On the bright side, you could argue that this situation
is inevitable in an inter-language environment, where GSL
might be wrapped in python, etc. The notion of constness
is C-language-family specific and does not translate
well to dynamic inter-language contexts.


So here are my recommendations:

 R1) Introduce a set of "view constructors" which
     build gsl_vector objects (not views) that
     wrap existing memory. Objects are built
     on the stack.

     Examples:
       gsl_vector gsl_vector_as_view(double * x, size_t size, int stride);
gsl_vector gsl_vector_as_subvector(const gsl_vector * v, size_t i, int stride, size_t n);

     The notion of "view" shifts from a distinct type
     to flexible methods of construction for the
     single main type.

     For parallelism, introduce stack constructors for
     heap-allocated data as well:
       gsl_vector gsl_vector_as_heap_data(size_t size);

     This is important, to encourage a more value-centric
     philosophy (rather than pointer-centric), which makes
     client code more flexible and probably more maintainable.

     The pointer-based idioms are retained, since they
     are also useful, especially in more dynamic contexts.
     Also, current client code depends on them.

 R2) Expand the semantics of the 'owner' member in the vector
     and matrix structs to be flags that delineate the supported
     actions in gsl_XXX_free(). Currently, the value is either 0 or 1,
     where 0 instructs gsl_vector_free() to not attempt to free the
     data segment. The new values and their semantics would be as follows:

     GSL_OWNER_EXTERN      = 0 /* wrapper and data externally managed */
     GSL_OWNER_MALLOC_DATA = 1 /* data is heap allocated */
     GSL_OWNER_MALLOC_WRAP = 2 /* wrapper is heap allocated */
     GSL_OWNER_MALLOC_BOTH = 3 /* (1 & 2) */

     gsl_XXX_free will test these flags and act accordingly.

     The values are not quite binary compatible with the
     current design, because the current constants were
     badly chosen.

 R3) Deprecate the current view functionality. There is
     no reason to eliminate it, since it is orthogonal
     to everything, and some clients may be burdened
     if we removed it immediately.


Consequences:

 C1) The constness problem is not solved.

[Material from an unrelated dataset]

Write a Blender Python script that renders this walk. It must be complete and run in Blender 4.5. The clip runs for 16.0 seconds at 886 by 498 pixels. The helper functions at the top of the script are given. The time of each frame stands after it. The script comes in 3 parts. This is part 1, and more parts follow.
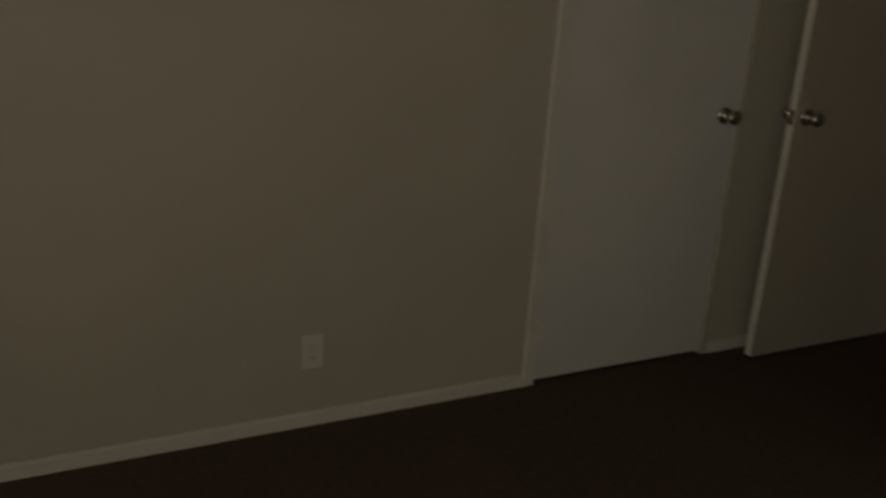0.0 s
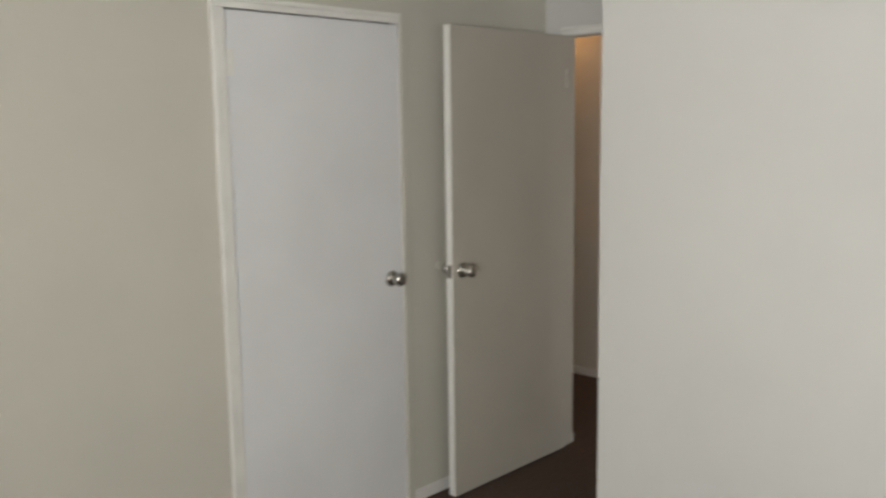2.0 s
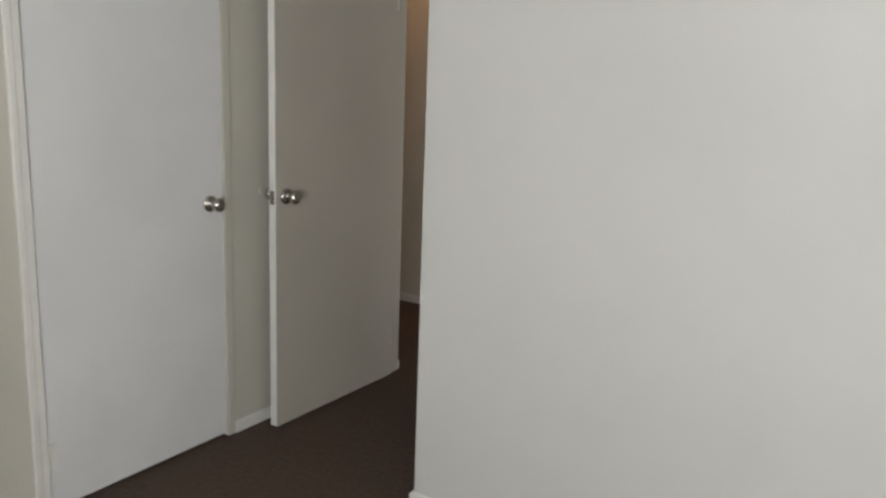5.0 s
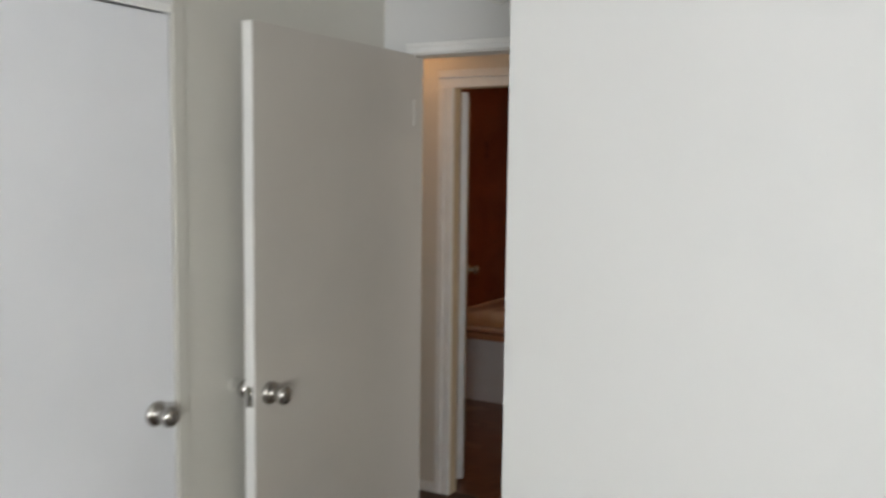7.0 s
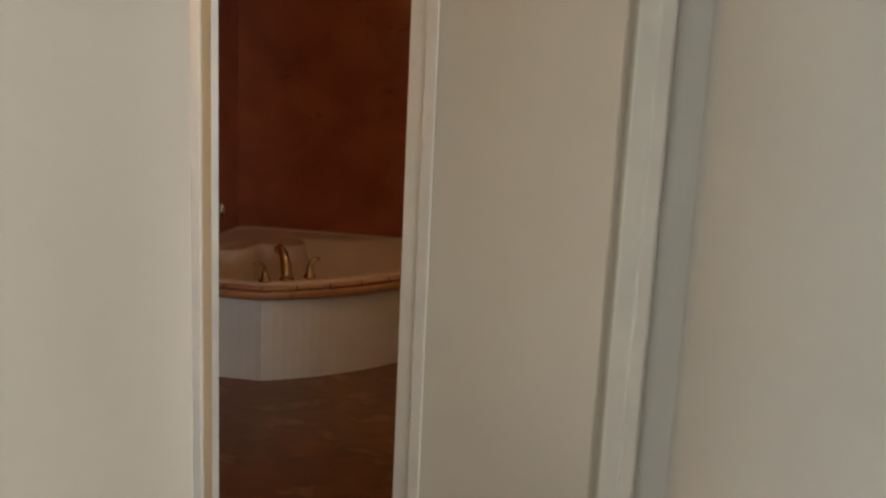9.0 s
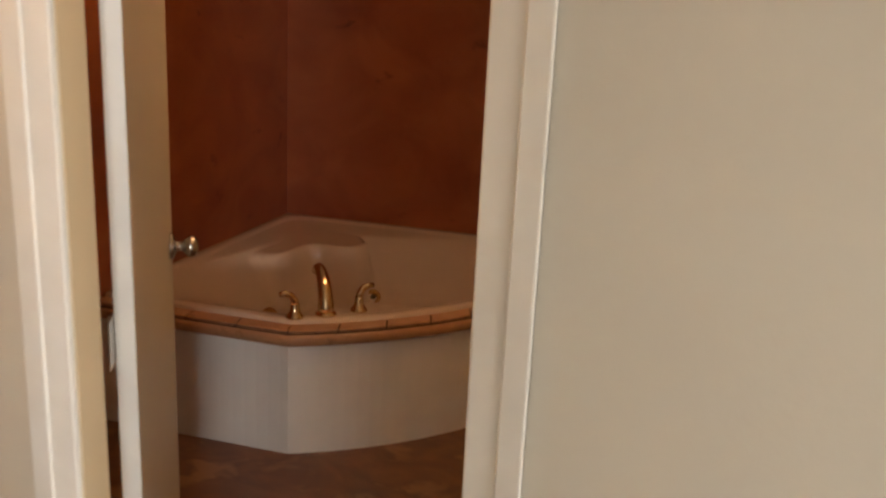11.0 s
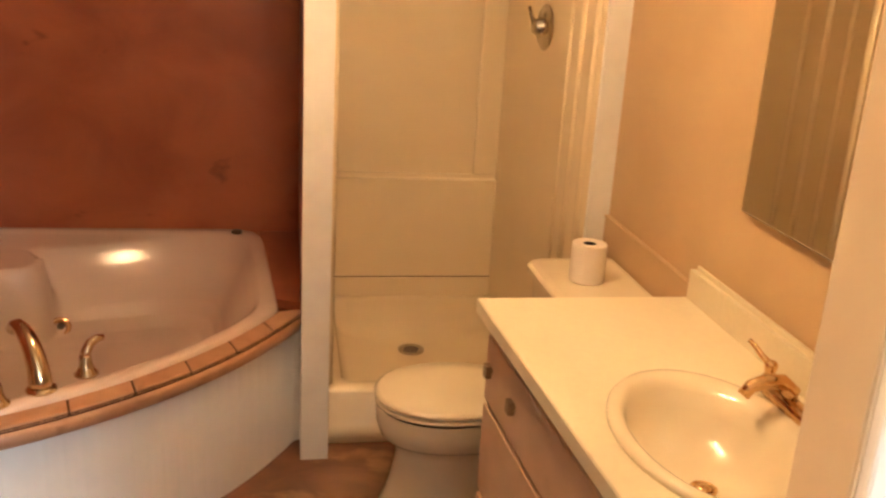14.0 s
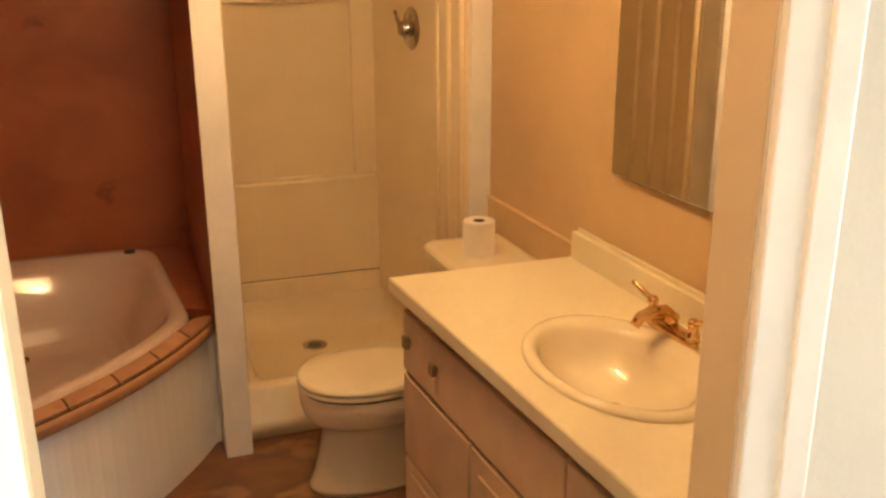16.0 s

This is the only
     way forward that does not change everything. The
     library can handle the casting away of constness
     at construction time, continuing to propagate the
     current fiction that the design is const correct.

 C2) Clients gain more flexibility in managing their own
     memory and creating their own allocation strategies.
     This design is the most flexible and avoids alloc/free
     function wrappers and related "factory" style frameworks,
     which are just too rigid to be contemplated.

 C3) No changes are required in existing client code,
     unless they choose to use the new interfaces.

 C4) Uses of the current "view" types in GSL library code
     should be replaced with new-style constructs. This
     would not be difficult; these internal uses are
     well-delineated and easy to replace. There are,
     however, dozens of them.

 C5) Add the new constructor interfaces and make the
     small needed change to the gsl_XXX_alloc() and
     gsl_XXX_free() impls, to support the new 'owner'
     semantics.


Overall, this seems like a simple and controlled plan.
It's the kind of thing I could bang out in a few
afternoons. And the consequences seem palatable.

Please think hard about how this might impact
future progress. That is the hard problem.